YOUR TASK -
Select every line containing the word "with" from the material, and copy those lines.

[start DATA SECTION]

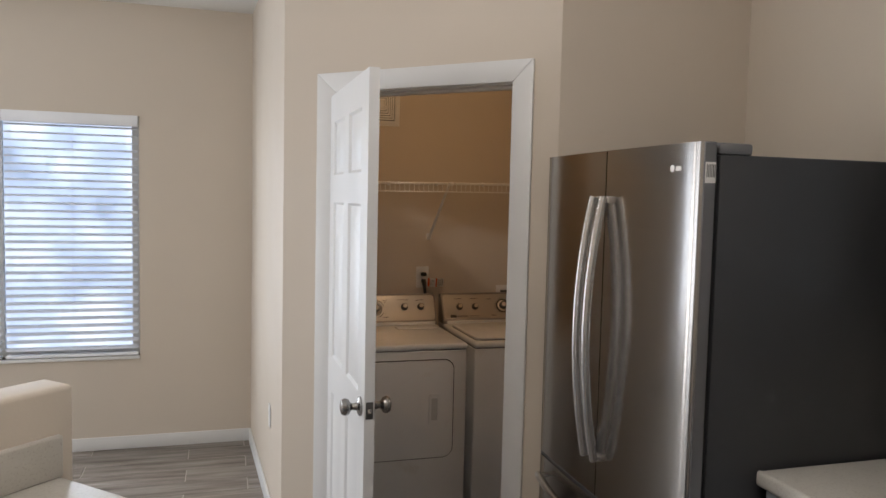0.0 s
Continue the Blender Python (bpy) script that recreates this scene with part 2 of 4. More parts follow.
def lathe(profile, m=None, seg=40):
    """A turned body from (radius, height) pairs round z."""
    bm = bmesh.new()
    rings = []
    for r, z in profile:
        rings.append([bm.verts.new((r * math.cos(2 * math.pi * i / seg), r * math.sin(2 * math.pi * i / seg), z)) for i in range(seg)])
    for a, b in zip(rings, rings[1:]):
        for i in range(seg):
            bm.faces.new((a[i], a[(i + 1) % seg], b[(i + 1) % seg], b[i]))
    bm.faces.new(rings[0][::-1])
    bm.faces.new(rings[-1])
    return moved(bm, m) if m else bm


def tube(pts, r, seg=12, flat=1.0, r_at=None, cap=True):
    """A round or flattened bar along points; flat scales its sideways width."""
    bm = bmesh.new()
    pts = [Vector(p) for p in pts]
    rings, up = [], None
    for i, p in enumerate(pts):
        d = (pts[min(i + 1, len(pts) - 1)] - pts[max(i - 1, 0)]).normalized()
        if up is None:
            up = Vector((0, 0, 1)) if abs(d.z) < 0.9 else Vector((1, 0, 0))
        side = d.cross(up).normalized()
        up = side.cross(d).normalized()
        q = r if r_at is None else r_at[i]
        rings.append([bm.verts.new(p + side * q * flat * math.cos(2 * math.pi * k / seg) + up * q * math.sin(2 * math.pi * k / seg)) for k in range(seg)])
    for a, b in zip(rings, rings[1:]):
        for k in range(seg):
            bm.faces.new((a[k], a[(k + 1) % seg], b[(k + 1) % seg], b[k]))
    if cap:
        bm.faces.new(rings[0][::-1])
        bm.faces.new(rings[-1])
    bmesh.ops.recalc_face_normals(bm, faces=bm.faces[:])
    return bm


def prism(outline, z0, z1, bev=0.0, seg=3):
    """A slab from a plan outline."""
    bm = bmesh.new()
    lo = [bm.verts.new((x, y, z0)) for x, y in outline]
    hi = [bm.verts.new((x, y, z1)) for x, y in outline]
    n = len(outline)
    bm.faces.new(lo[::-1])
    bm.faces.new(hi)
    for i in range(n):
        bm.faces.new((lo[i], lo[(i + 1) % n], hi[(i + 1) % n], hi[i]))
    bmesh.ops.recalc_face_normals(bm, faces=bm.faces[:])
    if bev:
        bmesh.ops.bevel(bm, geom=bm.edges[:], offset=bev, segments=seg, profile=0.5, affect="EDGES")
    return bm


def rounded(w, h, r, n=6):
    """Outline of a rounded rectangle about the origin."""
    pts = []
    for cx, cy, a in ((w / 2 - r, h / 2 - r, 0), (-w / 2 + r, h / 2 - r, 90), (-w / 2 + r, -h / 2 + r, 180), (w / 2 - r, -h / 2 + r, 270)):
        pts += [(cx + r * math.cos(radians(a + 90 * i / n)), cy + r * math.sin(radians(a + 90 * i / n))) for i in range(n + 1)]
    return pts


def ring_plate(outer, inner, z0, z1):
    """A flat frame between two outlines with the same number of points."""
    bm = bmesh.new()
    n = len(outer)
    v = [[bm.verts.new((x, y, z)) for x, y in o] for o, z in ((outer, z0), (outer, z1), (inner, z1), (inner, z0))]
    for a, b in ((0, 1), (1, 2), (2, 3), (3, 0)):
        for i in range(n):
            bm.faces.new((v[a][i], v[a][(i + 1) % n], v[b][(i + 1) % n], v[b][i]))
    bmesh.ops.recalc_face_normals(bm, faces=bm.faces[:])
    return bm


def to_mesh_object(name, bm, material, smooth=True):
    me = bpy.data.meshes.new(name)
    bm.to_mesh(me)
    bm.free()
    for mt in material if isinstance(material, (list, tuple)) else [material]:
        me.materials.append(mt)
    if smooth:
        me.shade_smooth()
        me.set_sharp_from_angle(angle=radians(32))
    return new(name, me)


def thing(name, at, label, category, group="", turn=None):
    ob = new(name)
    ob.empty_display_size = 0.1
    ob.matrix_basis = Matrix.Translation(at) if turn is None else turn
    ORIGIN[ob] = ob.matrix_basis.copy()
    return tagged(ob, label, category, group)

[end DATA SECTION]

CORRECT RESPONSE -
Continue the Blender Python (bpy) script that recreates this scene with part 2 of 4. More parts follow.
    """A flat frame between two outlines with the same number of points."""